3.by the Norwegian State laboratory for agricultural products (the Statens Landbrukskjemiske Kontrollstasjon of Oslo) to which the Norwegian importer, itself a State trading institution, had also referred samples of the shipment.

The method of analysis adopted by Mr Sedney was that described in Annex 5 to the German Bundeszollblatt No 4. This was apparently the method then used by the German customs authorities and the plaintiff contends that it was the appropriate method to use in relation to its products, because these were produced according to German know-how. Be that as it may, Mr Sedney's tests, allegedly conducted according to this method, evinced that the maize meal comprised in the shipment in question had a fat content, referred to dry matter, of less than 1.3 %.

The tests conducted by the Dutch State laboratory for agricultural products evinced a different result. They suggested that the fat content of the maize meal in the shipment, referred to dry matter, was of about 1.5 %. These tests are alleged to have been conducted according to the method actually prescribed for feedingstuffs by the Second Commission Directive of 18 November 1971. As I have mentioned, the plaintiff contends that this method was inappropriate.

The Norwegian State laboratory used yet a different method. This was the method described in a document headed ‘Fettbestimmung in Getreide und Mahlprodukten’. Using this method, that laboratory detected, in the shipment in question, a fat content of less than 1.3 %. There is a slight doubt whether that rating referred to dry matter, but the probability is that it did.

It is in those circumstances that the College has referred to this Court questions formulated as follows:

‘Does the correct interpretation of Article 1 of Regulation (EEC) No 2410/70 of the Commission of 27 November 1970 — read in conjunction with Article 11 of Regulation No 1052/68 of the Council of 23 July 1968 — involve that so long as no effect has been given to the provision in Article 11 of Regulation No 1052/68, in conjunction with Article 26 of Regulation 120/67, for the determination of a method of assessing the fat content for the application of Regulation 1052/68, the fat content of products mentioned in the Annex to Regulation 2410/70 under Nos 11.02-A-V-(a) and 11.02-A-V-(b) must be determined according to the method for the assessment of crude fat described in the Annex to the Second Commission Directive of 18th November 1971 relating to the determination of common methods of analysis for the official control of feedingstuffs?

Furthermore, must the last-mentioned method be adopted exclusively or may other methods — e.g. the method adopted by the plaintiff as described in Annex 5 to Bundeszollblatt No 4 mentioned in the statement of facts, or the method adopted by the Statens Landbrukskjemiske Kontrollstasjon of Oslo as described in the document mentioned in the statement of facts entitled “Fettbestimmung in Getreide und Mahlprodukten” — also be adopted?’

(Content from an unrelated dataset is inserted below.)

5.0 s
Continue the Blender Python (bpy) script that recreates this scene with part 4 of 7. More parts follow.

My Lords, I do not, for my part, think that those questions give rise to much difficulty. An analogous question arose in Case 26/72 NV Vereenigde Oliefabrieken v Produktschap voor Margarine, Vetten en Olien (Rec. 1972, p. 1031), which is referred to by the Commission in its Observations. That authority is to my mind particularly helpful because it points the contrast between the legal position where Community legislation has laid down a particular test and the position where it has not. The dispute in the case was as to whether the plaintiff was entitled to a refund on a shipment of lard to Bolivia. The relevant Community legislation had prescribed the particular method of chemical analysis of the lard to be used in answering that question and the Court held that, that being so, that method must be used to the exclusion of all others. The legislation had not however laid down the method of sampling to be used and the Court held that it was accordingly for the competent national court to weigh the evidentiary value of any method used in the particular case, having regard on the one hand to the nature, characteristics and condition of the goods in question and on the other hand to the opportunities given to the exporter by the relevant national legislation to query and to check the results obtained by that method — and for that court then to decide upon the conclusions to be drawn therefrom.

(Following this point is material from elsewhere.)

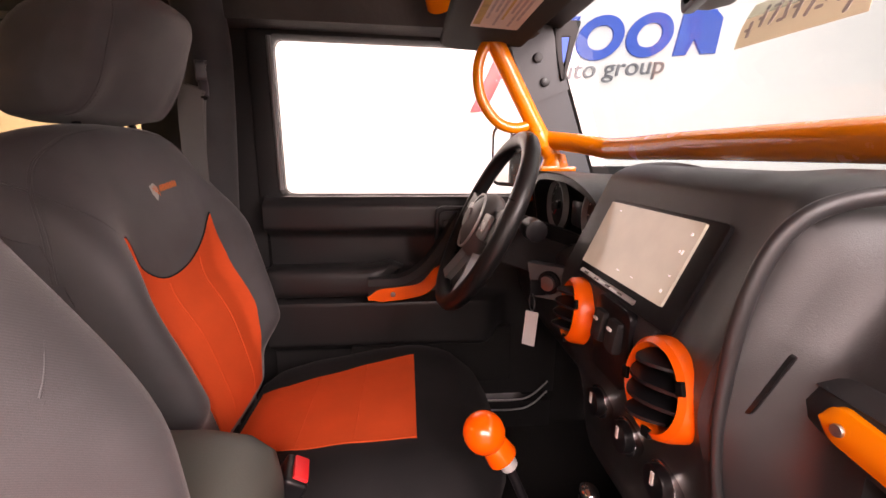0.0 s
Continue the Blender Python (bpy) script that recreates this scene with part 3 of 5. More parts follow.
def grab_handle(s, at, loop, side):
    r = root("pillar_grab_handle", at, "glossy orange steel grab handle bolted to the windshield pillar", "grab handle", "pillar grab handles")
    dx = 0.0 if s > 0 else -0.02
    part("post", tube([(0.03 + dx, side, 0.0), (-0.03 + dx, side, 0.09), (-0.145 + dx, side - s * 0.01, 0.285)], 0.021, 18, 8), M_ORANGE, r)
    part("loop", tube(loop, 0.0125, 16, 8), M_ORANGE, r)
    part("foot", cyl(0.036, 0.04, (0.02, side, 0.012), (0, 0, 0), 24, 0.004, r2=0.024), M_ORANGE, r)
    part("base_plate", box((0.085, 0.07, 0.012), (0.02, side, -0.004), bev=0.004), M_ORANGE, r)
    if s > 0:
        part("knuckle", cyl(0.024, 0.04, (-0.02, side, 0.065), (0, -22, 0), 20, 0.004), M_ORANGE, r)
    else:
        part("flange", prism([(-0.100, 0.095), (-0.075, 0.125), (-0.03, 0.110), (0.03, 0.02), (-0.05, 0.004), (-0.070, 0.026)], Matrix.Translation((0, side - 0.022, 0)) @ XZ, 0.010, 0.004), M_ORANGE, r, "orange flange plate")
        for k in range(3):
            part("bolt", cyl(0.0075, 0.010, (-0.079 + 0.0072 * k, side - 0.029, 0.069 - 0.0155 * k), (90, 0, 0), 16, 0.003), M_CHROME, r, "chrome bolt head")
    return r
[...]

In my opinion a similar answer should be given in the present case. The national court is here concerned to ascertain whether a particular product attained a prescribed standard. If the relevant Community legislation had laid down a specific chemical or other test by reference to which that question was to be answered, the national court would of course have been bound by that legislation. It need only, then, consider the results yielded by that test. But the position here being that the relevant legislation, at all events at the date of the shipment in question, left the matter at large, the court must treat the question as one of pure fact and approach it accordingly. This means that it must, in whatever way is appropriate under its own procedure, hear expert evidence about the respective merits and characteristics of the different tests in fact applied and, in the light of that evidence, and of all the other evidence about the case, make up its mind on the crucial question before it, which is not, at the end of the day, which more or less scientifically acceptable tests are to be regarded as legally acceptable, but whether the particular consignment of goods that the case is about attained the required standard.

I am therefore of the opinion that the questions referred to this Court by the College should be answered as follows:

‘The correct interpretation of Regulation (EEC) No 2410/70 of the Commission, taken in conjunction with Regulations No 120/67/EEC and (EEC) No 1052/68 of the Council, involves, at all events as regards exportations effected before the issue of the Second Commission Directive of 18 November 1971, that the fat content of products mentioned in the Annex to the firstmentioned Regulation under Nos 11.02-A-V-(a) and 11.02-A-V-(b) is to be determined in each particular case by the competent national court after weighing, among other things, the evidentiary value of any tests applied to the goods in question in that case.’